BTB hit but miss prediction.


d
What intermediate cases might occur?

BTB miss, but a taken branch.

2a
What happens when Nehalem’s ROB is full?

when ROB is full, we stop issuing instructions until an entry is made free.

The 128 entry ROB is statically partitioned between both threads, which allows each thread to speculate equally far through the instruction stream.


b
What two things happen in the Nehalem microarchitecture when an instruction is
committed?

once an instruction commits, the entry in ROB is reclaimed and the register or memory destination is updated.

if speculation was wrong, ROB is flushed and execution is restarted at the correct successor of the branch.


c
Nehalem’s level-1 data cache has an access latency of four cycles. If this were
increased, for example to six, its capacity could be much larger. What would be
the disadvantages of doing this?

cache latency increase will result the longer execution time for load/store operation, therefore we trade-off the memory bandwidth to capacity,for small number of threads running, the competition for cache is relatively low, therefore the memory bandwidth will result as the bottle neck of the performance.

3
Consider the following code fragment:
float A[N],B[N],C[N];
S1:
for (i=0; i<N; i++) {
S2
if (A[i] > 0) {
S3:
C[i] = A[i] + B[i];
}
}
a
Explain (in outline terms) how this loop could be executed using SSE
instructions.

SSE originally added eight new 128-bit registers known as XMM0 through XMM7.

pseudo code for SSE

for i=0:N/4

A[i*4:i*4+3]-> xmm0

B[i*4:i*4+3]-> xmm1

if(xmm0 >0)

xmm0=xmm0+xmm1;

xmm0->C[i*4:i*4+3]

end

-----------------------------

instruction used

movaps, addps


b
It has been proposed that the SSE-like instructions in some future designs might
operate on much longer registers.
(i) What performance advantage might arise, in suitable applications?
(ii) What problem arises with the example above? How might it be minimised,
in suitable applications?

(i) the future AVX (advanced vector extension) has increased the SIMD vector register from 128 bits to 256 bits. this will double the amount of data parallelism for vector computation. Suitable for floating point-intensive calculations in multimedia, scientific and financial applications.

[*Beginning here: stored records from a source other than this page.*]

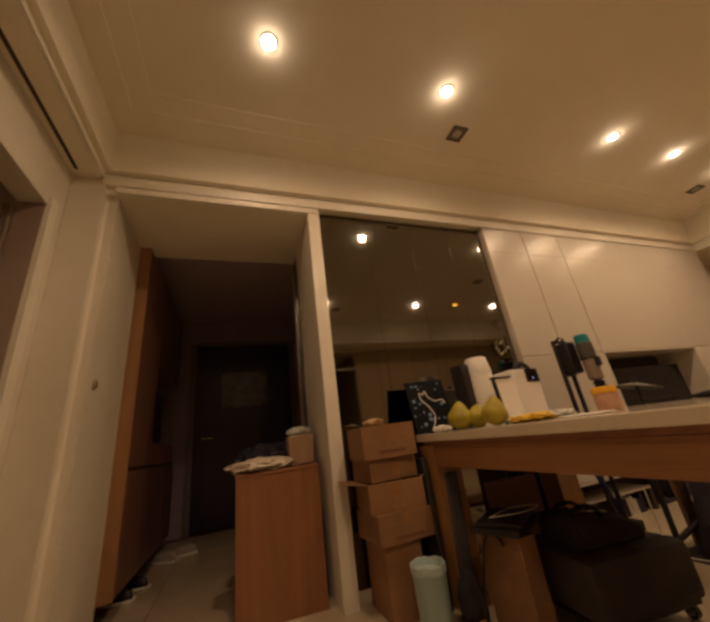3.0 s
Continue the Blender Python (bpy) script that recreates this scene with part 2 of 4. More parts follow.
# ceiling with a stepped recess, lowered border and hall ceiling, one mesh
bm = bm_new()
box(bm, -1.05, 4.52, -0.22, 2.60, TOP, TOP + 0.1)
for x0, x1, y0, y1, z in ((-1.17, 4.64, -0.34, 2.72, 2.809), (-1.30, 4.77, -0.48, 2.915, 2.798)):
    xi0, xi1, yi0, yi1 = (-1.05, 4.52, -0.22, 2.60) if z == 2.809 else (-1.17, 4.64, -0.34, 2.72)
    box(bm, x0, x1, yi1, y1, z, z + 0.12)
    box(bm, x0, x1, y0, yi0, z, z + 0.12)
    box(bm, x0, xi0, yi0, yi1, z, z + 0.12)
    box(bm, xi1, x1, yi0, yi1, z, z + 0.12)
box(bm, XL - 0.3, -1.335, -1.3, 2.965, 2.45, 2.92)
box(bm, -1.335, -1.30, -0.48, 2.95, 2.498, 2.92)
box(bm, 4.80, XR + 0.15, -1.3, 3.3, 2.392, 2.92)
box(bm, 4.77, 4.80, -0.48, 2.95, 2.49, 2.92)
box(bm, -1.335, 4.80, -1.3, -0.48, 2.392, 2.92)
box(bm, -1.30, 4.77, 2.915, 2.95, 2.49, 2.92)
box(bm, -1.65, -0.001, 2.965, 3.69, SOF, 2.92)
box(bm, 0.001, 4.80, 2.965, 3.75, 2.40, 2.92)
box(bm, -1.335, 4.80, 2.95, 2.965, 2.49, 2.92)
box(bm, -3.2, XL - 0.12, 1.0, 2.95, 2.30, 2.42)
box(bm, -3.2, 6.15, -3.2, -1.12, 2.45, 2.6)
ceiling = setting("ceiling", bm, CEIL, "cream painted ceiling with a stepped recessed tray", "ceiling")

# hall ceiling in a darker mauve of its own, standing for shade
bm = bm_new()
box(bm, -2.0, 0.6, 3.692, 5.9, 2.54, 2.92)
setting("ceiling_hall", bm, mat("shaded_hall_ceiling", (0.62, 0.49, 0.53), 0.7, vary=0.06, scale=1.5), "plain hallway ceiling, shade put into its mauve colour", "ceiling")

# trim boards under the tray's edge
bm = bm_new()
box(bm, -1.335, 4.80, YF - 0.012, YF + 0.014, 2.392, 2.464, 0.003)
box(bm, -1.335, 4.80, YF + 0.004, YF + 0.014, 2.465, 2.489)
setting("trim_far", bm, TRIM, "cream trim board along the ceiling tray", "trim")
bm = bm_new()
box(bm, -1.262, 0.0, YF - 0.006, YF + 0.014, SOF, 2.388, 0.003)
setting("trim_lintel", bm, TRIM, "cream trim board over the hallway opening", "trim")
bm = bm_new()
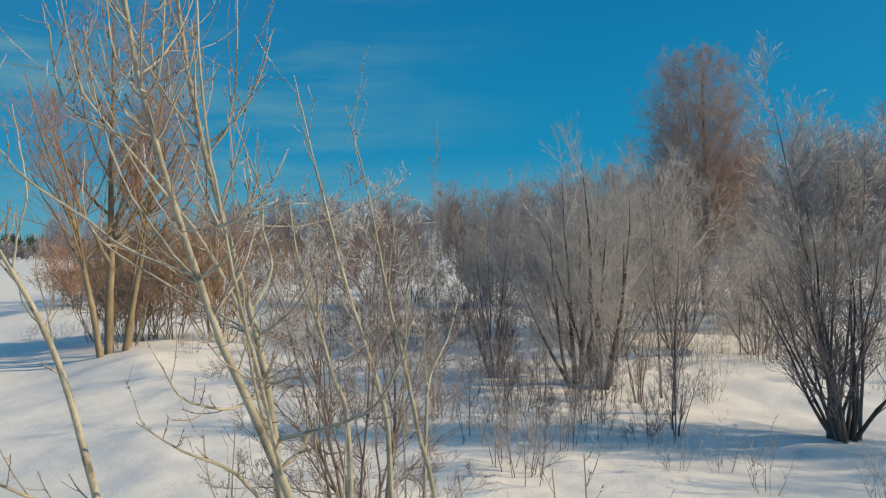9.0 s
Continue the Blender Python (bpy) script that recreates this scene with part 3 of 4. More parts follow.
# ================= young poplars on the bank =================
poplar("young poplar with olive bark and up-curving budded shoots", 21,
       [(17.1, 13.35, -0.2), (17.3, 13.3, 1.5), (17.45, 13.22, 3.2), (17.55, 13.19, 3.87), (17.87, 13.09, 5.17), (18.0, 13.0, 6.2), (18.05, 12.95, 7.2)], 0.048, 0.007,
       [[(17.55, 13.19, 3.86), (17.6, 13.0, 3.92), (17.68, 12.75, 4.0), (17.75, 12.54, 4.06)],
        [(17.55, 13.19, 3.86), (17.42, 13.38, 4.02), (17.36, 13.55, 4.23), (17.34, 13.62, 4.5)],
        [(17.6, 13.17, 4.1), (17.62, 13.05, 4.41), (17.72, 12.75, 4.93), (17.8, 12.55, 5.47), (17.82, 12.45, 5.9)],
        [(17.45, 13.22, 3.1), (17.7, 13.5, 3.4), (17.9, 13.7, 3.8), (18.0, 13.8, 4.3)],
        [(17.47, 13.18, 2.66), (17.81, 13.28, 3.02), (18.18, 13.38, 3.24), (18.5, 13.48, 3.49)],
        [(17.5, 13.2, 3.4), (17.72, 13.28, 4.05), (18.04, 13.36, 4.55), (18.41, 13.47, 4.93), (18.7, 13.52, 5.23), (18.8, 13.52, 5.4), (18.9, 13.53, 5.9)],
        [(17.45, 13.19, 2.87), (17.2, 13.25, 3.08), (17.07, 13.29, 3.39)],
        [(17.51, 13.19, 3.5), (17.81, 13.32, 3.43), (18.19, 13.43, 3.57), (18.41, 13.58, 3.84)],
        [(17.6, 13.17, 4.0), (17.29, 12.98, 4.32), (17.25, 12.8, 4.62), (17.12, 12.57, 4.93), (17.12, 12.37, 5.25), (17.18, 12.25, 5.6), (17.14, 12.12, 5.98)],
        [(17.52, 13.17, 3.83), (17.55, 12.86, 3.95), (17.65, 12.55, 4.08), (17.85, 12.25, 4.28), (18.11, 11.98, 4.53), (18.2, 11.82, 4.8), (18.14, 11.67, 5.25)],
        [(18.11, 11.98, 4.53), (18.0, 11.86, 4.52), (17.9, 11.77, 4.55), (17.82, 11.72, 4.6)],
        [(17.89, 13.04, 5.17), (18.12, 12.84, 5.24), (18.31, 12.76, 5.33), (18.43, 12.72, 5.44), (18.49, 12.69, 5.66)],
        [(17.90, 13.02, 5.32), (17.91, 12.88, 5.39), (17.95, 12.71, 5.53), (17.96, 12.56, 5.74), (17.94, 12.46, 6.02)],
        [(17.88, 13.06, 5.15), (17.71, 13.23, 5.34), (17.60, 13.37, 5.63), (17.53, 13.43, 5.95)],
        [(17.89, 13.03, 5.29), (17.92, 13.09, 5.46), (17.94, 13.12, 5.69), (17.96, 13.13, 5.99)],
        [(17.90, 13.00, 5.40), (17.83, 12.91, 5.56), (17.80, 12.85, 5.74), (17.75, 12.81, 5.95)],
        [(17.86, 13.07, 5.17), (18.14, 13.04, 5.54), (18.42, 13.2, 5.86), (18.6, 13.3, 6.2), (18.75, 13.35, 6.7)],
        [(17.86, 13.1, 5.1), (17.74, 13.21, 5.34), (17.68, 13.22, 5.92), (17.69, 13.23, 6.65)]], 15, sweeps=2)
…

(ii) the conditional execution which compare the vector register will take longer time since the length has increased. in some cases, we can preprocess the data vector such that the conditional execution can be eliminated.

loop stream detector

The loop stream detector is located inside the IDQ to improve power consumption
and front end efficiency for loops with a short sequence of instructions.
The instruction decoder supports micro-fusion to improve front end throughput,
increase the effective size of queues in the scheduler and re-order buffer (ROB). The
rules for micro-fusion are similar to those of Intel Core microarchitecture.
The instruction queue also supports macro-fusion to combine adjacent instructions
into one micro-ops where possible. In previous generations of Intel Core microarchitecture,
macro-fusion support for CMP/Jcc sequence is limited to the CF and ZF flag,
and macrofusion is not supported in 64-bit mode.